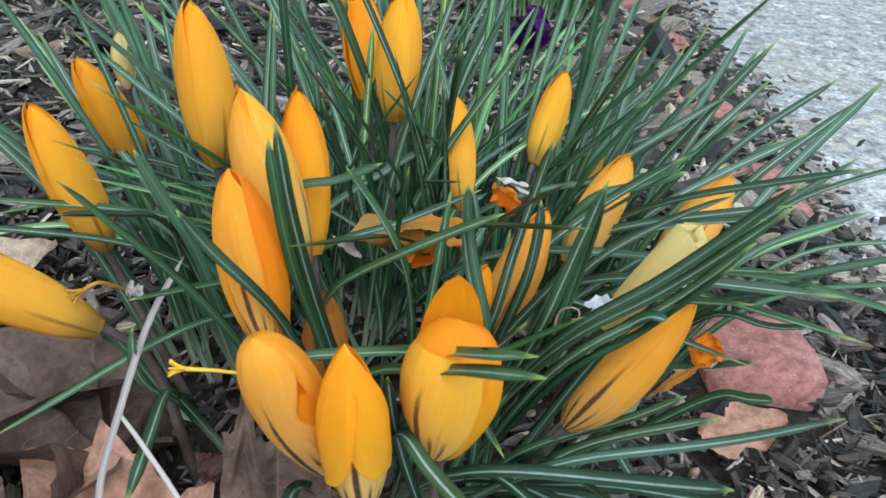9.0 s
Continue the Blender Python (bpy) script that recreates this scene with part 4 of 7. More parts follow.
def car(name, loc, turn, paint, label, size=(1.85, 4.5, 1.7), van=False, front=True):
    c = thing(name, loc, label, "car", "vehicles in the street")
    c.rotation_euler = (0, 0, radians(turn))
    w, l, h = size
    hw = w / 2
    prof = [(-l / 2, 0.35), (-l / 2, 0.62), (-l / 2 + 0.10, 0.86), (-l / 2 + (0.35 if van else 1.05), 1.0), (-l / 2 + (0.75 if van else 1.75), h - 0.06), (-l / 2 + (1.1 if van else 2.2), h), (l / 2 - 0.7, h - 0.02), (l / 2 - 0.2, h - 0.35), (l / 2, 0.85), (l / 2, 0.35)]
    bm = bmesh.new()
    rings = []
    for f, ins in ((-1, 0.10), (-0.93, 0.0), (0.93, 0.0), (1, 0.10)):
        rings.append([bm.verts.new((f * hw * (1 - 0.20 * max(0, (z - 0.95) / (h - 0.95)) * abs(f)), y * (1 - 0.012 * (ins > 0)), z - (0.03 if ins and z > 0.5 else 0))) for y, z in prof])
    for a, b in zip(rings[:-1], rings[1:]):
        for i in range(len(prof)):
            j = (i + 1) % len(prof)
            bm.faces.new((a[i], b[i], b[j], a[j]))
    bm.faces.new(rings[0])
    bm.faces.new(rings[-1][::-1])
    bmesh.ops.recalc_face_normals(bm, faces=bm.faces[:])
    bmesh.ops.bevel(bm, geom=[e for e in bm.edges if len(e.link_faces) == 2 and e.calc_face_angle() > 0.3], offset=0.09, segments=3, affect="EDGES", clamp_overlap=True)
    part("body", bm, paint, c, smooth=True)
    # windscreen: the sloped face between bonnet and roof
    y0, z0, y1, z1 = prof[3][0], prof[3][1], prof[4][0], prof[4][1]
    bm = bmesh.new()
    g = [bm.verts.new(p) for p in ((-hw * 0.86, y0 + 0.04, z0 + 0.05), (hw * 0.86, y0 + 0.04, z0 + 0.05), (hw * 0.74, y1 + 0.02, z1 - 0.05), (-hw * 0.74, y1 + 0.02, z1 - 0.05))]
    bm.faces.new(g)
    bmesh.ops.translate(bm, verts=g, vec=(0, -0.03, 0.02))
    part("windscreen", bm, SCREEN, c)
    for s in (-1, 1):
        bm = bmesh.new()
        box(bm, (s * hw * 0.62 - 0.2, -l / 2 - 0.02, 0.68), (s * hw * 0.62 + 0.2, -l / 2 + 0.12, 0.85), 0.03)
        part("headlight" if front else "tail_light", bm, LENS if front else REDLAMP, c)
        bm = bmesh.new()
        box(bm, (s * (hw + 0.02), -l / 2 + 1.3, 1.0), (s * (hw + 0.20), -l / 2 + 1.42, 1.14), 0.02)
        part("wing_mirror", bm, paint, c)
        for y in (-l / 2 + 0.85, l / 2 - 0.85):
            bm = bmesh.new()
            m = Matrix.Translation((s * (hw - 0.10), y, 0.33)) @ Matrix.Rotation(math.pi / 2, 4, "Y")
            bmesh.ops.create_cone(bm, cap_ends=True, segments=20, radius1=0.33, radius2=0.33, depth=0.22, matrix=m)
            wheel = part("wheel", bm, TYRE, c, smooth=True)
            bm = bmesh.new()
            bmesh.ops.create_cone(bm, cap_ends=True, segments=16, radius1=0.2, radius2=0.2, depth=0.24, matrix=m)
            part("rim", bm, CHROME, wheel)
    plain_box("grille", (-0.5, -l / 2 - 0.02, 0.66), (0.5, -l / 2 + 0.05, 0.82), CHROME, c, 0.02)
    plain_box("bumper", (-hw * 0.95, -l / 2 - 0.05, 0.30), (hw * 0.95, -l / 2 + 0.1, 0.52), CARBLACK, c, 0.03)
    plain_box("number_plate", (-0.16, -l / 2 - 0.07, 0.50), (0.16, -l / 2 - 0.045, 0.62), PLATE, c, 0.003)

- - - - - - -

Extract the full listing above verbatim; pictures are to be left out of the copy.

__Exercise response__:
9.0 s
Continue the Blender Python (bpy) script that recreates this scene with part 4 of 7. More parts follow.
def car(name, loc, turn, paint, label, size=(1.85, 4.5, 1.7), van=False, front=True):
    c = thing(name, loc, label, "car", "vehicles in the street")
    c.rotation_euler = (0, 0, radians(turn))
    w, l, h = size
    hw = w / 2
    prof = [(-l / 2, 0.35), (-l / 2, 0.62), (-l / 2 + 0.10, 0.86), (-l / 2 + (0.35 if van else 1.05), 1.0), (-l / 2 + (0.75 if van else 1.75), h - 0.06), (-l / 2 + (1.1 if van else 2.2), h), (l / 2 - 0.7, h - 0.02), (l / 2 - 0.2, h - 0.35), (l / 2, 0.85), (l / 2, 0.35)]
    bm = bmesh.new()
    rings = []
    for f, ins in ((-1, 0.10), (-0.93, 0.0), (0.93, 0.0), (1, 0.10)):
        rings.append([bm.verts.new((f * hw * (1 - 0.20 * max(0, (z - 0.95) / (h - 0.95)) * abs(f)), y * (1 - 0.012 * (ins > 0)), z - (0.03 if ins and z > 0.5 else 0))) for y, z in prof])
    for a, b in zip(rings[:-1], rings[1:]):
        for i in range(len(prof)):
            j = (i + 1) % len(prof)
            bm.faces.new((a[i], b[i], b[j], a[j]))
    bm.faces.new(rings[0])
    bm.faces.new(rings[-1][::-1])
    bmesh.ops.recalc_face_normals(bm, faces=bm.faces[:])
    bmesh.ops.bevel(bm, geom=[e for e in bm.edges if len(e.link_faces) == 2 and e.calc_face_angle() > 0.3], offset=0.09, segments=3, affect="EDGES", clamp_overlap=True)
    part("body", bm, paint, c, smooth=True)
    # windscreen: the sloped face between bonnet and roof
    y0, z0, y1, z1 = prof[3][0], prof[3][1], prof[4][0], prof[4][1]
    bm = bmesh.new()
    g = [bm.verts.new(p) for p in ((-hw * 0.86, y0 + 0.04, z0 + 0.05), (hw * 0.86, y0 + 0.04, z0 + 0.05), (hw * 0.74, y1 + 0.02, z1 - 0.05), (-hw * 0.74, y1 + 0.02, z1 - 0.05))]
    bm.faces.new(g)
    bmesh.ops.translate(bm, verts=g, vec=(0, -0.03, 0.02))
    part("windscreen", bm, SCREEN, c)
    for s in (-1, 1):
        bm = bmesh.new()
        box(bm, (s * hw * 0.62 - 0.2, -l / 2 - 0.02, 0.68), (s * hw * 0.62 + 0.2, -l / 2 + 0.12, 0.85), 0.03)
        part("headlight" if front else "tail_light", bm, LENS if front else REDLAMP, c)
        bm = bmesh.new()
        box(bm, (s * (hw + 0.02), -l / 2 + 1.3, 1.0), (s * (hw + 0.20), -l / 2 + 1.42, 1.14), 0.02)
        part("wing_mirror", bm, paint, c)
        for y in (-l / 2 + 0.85, l / 2 - 0.85):
            bm = bmesh.new()
            m = Matrix.Translation((s * (hw - 0.10), y, 0.33)) @ Matrix.Rotation(math.pi / 2, 4, "Y")
            bmesh.ops.create_cone(bm, cap_ends=True, segments=20, radius1=0.33, radius2=0.33, depth=0.22, matrix=m)
            wheel = part("wheel", bm, TYRE, c, smooth=True)
            bm = bmesh.new()
            bmesh.ops.create_cone(bm, cap_ends=True, segments=16, radius1=0.2, radius2=0.2, depth=0.24, matrix=m)
            part("rim", bm, CHROME, wheel)
    plain_box("grille", (-0.5, -l / 2 - 0.02, 0.66), (0.5, -l / 2 + 0.05, 0.82), CHROME, c, 0.02)
    plain_box("bumper", (-hw * 0.95, -l / 2 - 0.05, 0.30), (hw * 0.95, -l / 2 + 0.1, 0.52), CARBLACK, c, 0.03)
    plain_box("number_plate", (-0.16, -l / 2 - 0.07, 0.50), (0.16, -l / 2 - 0.045, 0.62), PLATE, c, 0.003)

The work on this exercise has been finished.